Au lycée qu’elle fréquente, le Chapel Hill High Scholl, elle bat le record de la Georgie en 100 m haies avec 13 »73. Terminant son cycle secondaire parmi les cinq meilleures élèves, elle obtient une bourse pour l’université, le Virginia Tech, où elle obtient une licence en sciences politiques. Elle y bat les records de 60 m et 55 m haies. Après plusieurs médailles nationales, elle participe à sa première rencontre internationale au championnat panaméricain junior de 2007 où elle remporte une médaille d’or au 100 m haies avec 13 »02. Elle entame sa carrière professionnelle en 2011 et représente les Etats-Unis aux championnats mondiaux d’athlétisme en salle de 2012. En 2014, elle bat, Brionna Rollins, la championne du monde de 100 m haies.

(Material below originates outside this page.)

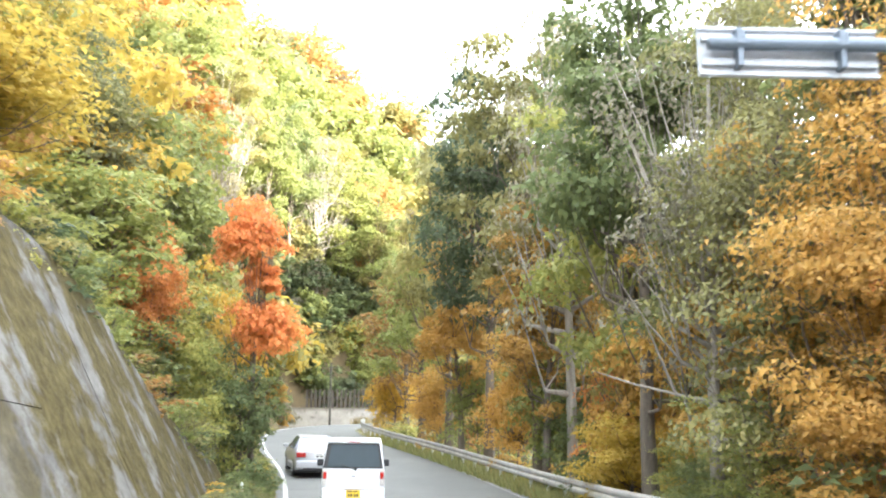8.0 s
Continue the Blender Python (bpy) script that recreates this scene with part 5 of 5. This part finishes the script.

Aujourd’hui, plus que jamais, Kristi Castlin découvre les vraies valeurs de la vie et du sport, à savoir le courage, la discipline et la persévérance. Pour elle, la compétition sans intériorité est un monde vide et seule sa foi l’aide à faire du sport un métier qui la comble et ne cesse de la motiver. Les JO de Rio commenceront le 5 août 2016 et, pour Kristi Castlin, l’objectif est clairement la médaille d’or.